Stored dataset items:
>> begin
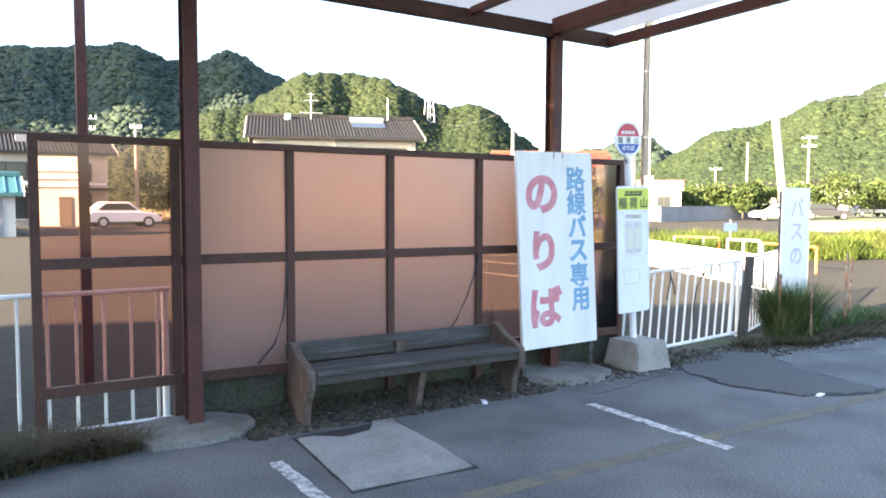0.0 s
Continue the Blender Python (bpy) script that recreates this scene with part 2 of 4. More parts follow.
WIRE = material("dark_wire", (0.05, 0.05, 0.055), 0.6)
POLE_GREY = material("pole_concrete", (0.255, 0.238, 0.208), 0.8, grain=0.12, scale=14, second=(0.238, 0.212, 0.187), patch=2, amount=0.5, stretch=(1, 1, 0.3))
FAR_CAR_DARK = material("car_dark", (0.03, 0.03, 0.035), 0.25, spec=0.6)
TEAL_SIGN = material("blue_notice", (0.02, 0.045, 0.18), 0.5)
MATTED = leafy("matted_weeds", (0.078, 0.064, 0.036), (0.046, 0.052, 0.024), island=0.45, patch=2.0, amount=0.7)
LOT_LINE = material("worn_lot_line", (0.115, 0.108, 0.088), 0.9, grain=0.3, scale=30, second=(0.061, 0.054, 0.041), patch=6, amount=1.0)
MOSSY = material("mossy_kerb", (0.055, 0.055, 0.045), 0.95, grain=0.4, scale=40, second=(0.035, 0.05, 0.02), patch=6, amount=0.8, bump=0.5)
OLD_CONCRETE = material("dark_old_concrete", (0.19, 0.185, 0.175), 0.9, grain=0.3, scale=50, second=(0.10, 0.10, 0.09), patch=5, amount=0.7, bump=0.6, bump_scale=60)
LAMINATE = material("laminate_edge", (0.60, 0.61, 0.65), 0.2, grain=0.02, scale=40)
DRIP = material("faint_rust_stain", (0.56, 0.53, 0.48), 0.6, grain=0.15, scale=40, second=(0.68, 0.68, 0.67), patch=30, amount=0.8)
# Warmer copy of red_oxide_steel: low sun on the web put into its colour.
RED_STEEL_SUNLIT = material("red_oxide_steel_sunlit", (0.084, 0.034, 0.021), 0.45, grain=0.15, scale=30, second=(0.084, 0.029, 0.017), patch=5, amount=0.6)


# Mesh helpers.
def mesh_of(name, bm, mat, smooth=False):
    me = bpy.data.meshes.new(name)
    bm.normal_update()
    bm.to_mesh(me)
    bm.free()
    for m in (mat if isinstance(mat, (list, tuple)) else [mat]):
        me.materials.append(m)
    if smooth:
        me.polygons.foreach_set("use_smooth", [True] * len(me.polygons))
    return me


def thing(name, at, label, category, group="", kind="", rz=0.0):
    """An Empty at a thing's base, which parents its parts."""
    ob = new(name)
    ob.empty_display_size = 0.1
    ob.matrix_world = pose(*at, 0, 0, rz)
    return tagged(ob, label, category, group, kind)


def part(name, bm, mat=None, parent=None, label="", m=None, smooth=False):
    ob = new(name, mesh_of(name, bm, mat, smooth) if isinstance(bm, bmesh.types.BMesh) else bm)
    if parent is not None:
        ob.parent = parent
    if m is not None:
        ob.matrix_basis = m
    return tagged(ob, label)


def box(bm, x0, x1, y0, y1, z0, z1, bevel=0.0, m=None):
    made = bmesh.ops.create_cube(bm, size=1.0)["verts"]
    bmesh.ops.transform(bm, matrix=Matrix.LocRotScale(((x0 + x1) / 2, (y0 + y1) / 2, (z0 + z1) / 2), None, (x1 - x0, y1 - y0, z1 - z0)), verts=made)
    if bevel:
        edges = list({e for v in made for e in v.link_edges})
        out = bmesh.ops.bevel(bm, geom=edges, offset=bevel, segments=2, profile=0.6, affect="EDGES")
        made = list({v for f in out["faces"] for v in f.verts} | {v for v in made if v.is_valid})
    if m is not None:
        bmesh.ops.transform(bm, matrix=m, verts=made)
    return bm


def boxed(x0, x1, y0, y1, z0, z1, bevel=0.0, m=None):
    return box(bmesh.new(), x0, x1, y0, y1, z0, z1, bevel, m)


def rod(bm, a, b, r0, r1=None, sides=10, caps=True):
    """A round bar from a to b, tapered from r0 to r1."""
    a, b = Vector(a), Vector(b)
    made = bmesh.ops.create_cone(bm, cap_ends=caps, segments=sides, radius1=r0, radius2=r0 if r1 is None else r1, depth=(b - a).length)["verts"]
    turn = (b - a).to_track_quat("Z", "Y").to_matrix().to_4x4()
    bmesh.ops.transform(bm, matrix=Matrix.Translation((a + b) / 2) @ turn, verts=made)
    return bm


def rodded(a, b, r0, r1=None, sides=10):
    return rod(bmesh.new(), a, b, r0, r1, sides)


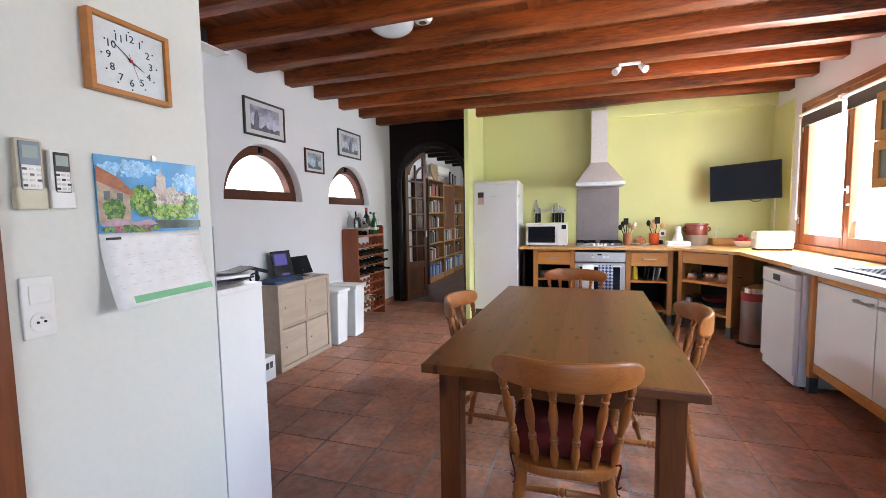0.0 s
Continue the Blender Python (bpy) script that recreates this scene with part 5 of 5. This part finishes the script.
def calendar():
    c = thing("wall_calendar", XP, 0, 0, 0, "open wall calendar with a village picture above", "calendar")
    y0, y1, zt, zm, zb = 0.870, 1.168, 1.523, 1.322, 1.130
    w, h = y1 - y0, zt - zm
    pic = part("picture_page", box(0.003, 0.0055, y0, y1, zm, zt), material("calendar_sky", (0.10, 0.33, 0.62), 0.45, vary=0.35, vary_scale=9, coat=0.2), c, "glossy village photograph page")

    def flat(name, pts, colour, layer, vary=0.25, vs=30):
        m = material("print_" + name, colour, 0.45, vary=vary, vary_scale=vs, grain=0.2, bump_scale=130, coat=0.2)
        part(name, prism([(y0 + u * w, zm + v * h) for u, v in pts], "x", 0.0055 + 0.0003 * layer, 0.0058 + 0.0003 * layer), m, pic)

    inks = {}

    def fleck(pts, colour, layer):
        if colour not in inks:
            inks[colour] = material("print_ink", colour, 0.45, vary=0.3, vary_scale=60, grain=0.25, bump_scale=200, coat=0.2)
        return prism([(y0 + min(1, max(0, u)) * w, zm + min(1, max(0, v)) * h) for u, v in pts], "x", 0.0055 + 0.0003 * layer, 0.0058 + 0.0003 * layer), inks[colour]

    def cluster(name, cu, cv, ru, rv, n, colours, layer, size):
        """A printed mass made of many small irregular flecks."""
        made = {}
        n, size = n * 4, size * 0.5
        for i in range(n):
            a, q = rnd.uniform(0, 6.283), rnd.random() ** 0.6
            u, v = cu + ru * q * math.cos(a), cv + rv * q * math.sin(a)
            s = size * rnd.uniform(0.6, 1.3)
            pts = [(u + s * 0.66 * math.cos(k * 1.047) * rnd.uniform(0.7, 1.2), v + s * math.sin(k * 1.047) * rnd.uniform(0.7, 1.2)) for k in range(6)]
            c_ = rnd.choice(colours)
            bm_, mat_ = fleck(pts, c_, layer + 0.01 * i)
            if c_ in made:
                made[c_] = (merge(bm_, made[c_][0]), mat_)
            else:
                made[c_] = (bm_, mat_)
        for bm_, mat_ in made.values():
            tagged(part(name, bm_, mat_, pic), kind="stuff")

    rnd = random.Random(8)
    LEAVES = ((0.03, 0.10, 0.012), (0.07, 0.20, 0.02), (0.16, 0.34, 0.04), (0.33, 0.48, 0.09))
    cluster("clouds", 0.30, 0.85, 0.28, 0.10, 26, ((0.26, 0.54, 0.80), (0.36, 0.62, 0.82)), 0, 0.07)
    cluster("clouds", 0.85, 0.72, 0.14, 0.14, 18, ((0.24, 0.52, 0.80), (0.40, 0.64, 0.82)), 0, 0.07)
    flat("far_town", [(0.42, 0.30), (1, 0.30), (1, 0.52), (0.9, 0.58), (0.8, 0.52), (0.72, 0.66), (0.62, 0.60), (0.52, 0.64), (0.42, 0.52)], (0.58, 0.52, 0.45), 4)
    cluster("roofs", 0.72, 0.48, 0.26, 0.10, 46, ((0.62, 0.56, 0.46), (0.50, 0.33, 0.24), (0.70, 0.66, 0.58), (0.36, 0.34, 0.33)), 5, 0.045)
    flat("tower", [(0.54, 0.55), (0.64, 0.55), (0.64, 0.78), (0.60, 0.82), (0.59, 0.97), (0.58, 0.82), (0.54, 0.78)], (0.52, 0.47, 0.42), 8)
    cluster("bank", 0.70, 0.28, 0.32, 0.10, 70, LEAVES[1:] + ((0.45, 0.55, 0.15),), 9, 0.06)
    cluster("tree", 0.40, 0.42, 0.13, 0.20, 60, LEAVES, 13, 0.055)
    cluster("tree", 0.92, 0.40, 0.09, 0.14, 36, LEAVES, 13, 0.055)
    flat("house_wall", [(0, 0.12), (0.27, 0.14), (0.27, 0.52), (0.14, 0.62), (0, 0.70)], (0.42, 0.32, 0.22), 17, 0.35, 50)
    flat("house_roof", [(0, 0.66), (0.30, 0.48), (0.32, 0.53), (0.18, 0.72), (0, 0.86)], (0.34, 0.11, 0.045), 18, 0.35, 50)
    for u, v in ((0.05, 0.42), (0.16, 0.40), (0.05, 0.24), (0.17, 0.24)):
        flat("shutter", [(u, v), (u + 0.05, v), (u + 0.05, v + 0.12), (u, v + 0.12)], (0.10, 0.12, 0.13), 19)
    cluster("bush", 0.13, 0.30, 0.09, 0.13, 40, LEAVES[:3], 20, 0.055)
    flat("river", [(0.45, 0.04), (1, 0.04), (1, 0.15), (0.5, 0.16)], (0.06, 0.09, 0.07), 22, 0.5, 40)
    flat("parasol", [(0, 0.10), (0.12, 0.20), (0.30, 0.14), (0.45, 0.18), (0.52, 0.11), (0.3, 0.07)], (0.44, 0.30, 0.36), 23, 0.15)
    cluster("flower_bed", 0.28, 0.05, 0.26, 0.04, 40, LEAVES[:3] + ((0.45, 0.10, 0.20),), 24, 0.045)
    # hanging lower sheet, bellied out from the wall
    bm = bmesh.new()
    n = 14
    rows = []
    for i in range(n + 1):
        s = i / n
        z = zm - 0.003 - s * (zm - zb)
        x = 0.005 + 0.050 * s ** 1.6
        rows.append([bm.verts.new((x, y0 + w * k / 6, z + 0.006 * (k / 6) * s)) for k in range(7)])
    for a, b in zip(rows, rows[1:]):
        for k in range(6):
            bm.faces.new((a[k], a[k + 1], b[k + 1], b[k]))
    sheet = part("date_page", bm, PAPER, c, "white date page", 60)
    sheet.modifiers.new("thick", "SOLIDIFY").thickness = 0.0012
    BAND = material("green_band", (0.22, 0.52, 0.28), 0.5, vary=0.08)
    LINE = material("pale_grey_print", (0.64, 0.65, 0.69), 0.7)

    def on_sheet(s):
        return 0.005 + 0.050 * s ** 1.6 + 0.0012, zm - 0.003 - s * (zm - zb)

    def strip(name, s0, s1, u0, u1, mat):
        m = bmesh.new()
        k = 4
        last = None
        for i in range(k + 1):
            x, z = on_sheet(s0 + (s1 - s0) * i / k)
            s = s0 + (s1 - s0) * i / k
            row = [m.verts.new((x, y0 + w * u, z + 0.006 * u * s)) for u in (u0, u1)]
            if last:
                m.faces.new((last[0], last[1], row[1], row[0]))
            last = row
        ob = part(name, m, mat, sheet)
        ob.modifiers.new("thick", "SOLIDIFY").thickness = 0.0005

    strip("band", 0.86, 0.955, 0.16, 0.99, BAND)
    strip("month_bars", 0.04, 0.075, 0.05, 0.18, INK)
    strip("month_bars", 0.05, 0.07, 0.74, 0.98, LINE)
    for r in range(5):
        for k in range(7):
            strip("date_bar", 0.15 + r * 0.135, 0.163 + r * 0.135, 0.06 + k * 0.132, 0.10 + k * 0.132, LINE)
            if (r * 3 + k * 5) % 4 == 0:
                strip("note_bar", 0.19 + r * 0.135, 0.197 + r * 0.135, 0.06 + k * 0.132, 0.14 + k * 0.132, LINE)
    part("clip", box(0.004, 0.010, 1.022, 1.036, zt - 0.004, zt + 0.014, 0.002), STEEL, c, "small metal clip")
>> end
* Objective
Show all lines above holding "script".

* Problem solution
Continue the Blender Python (bpy) script that recreates this scene with part 2 of 4. More parts follow.
Continue the Blender Python (bpy) script that recreates this scene with part 5 of 5. This part finishes the script.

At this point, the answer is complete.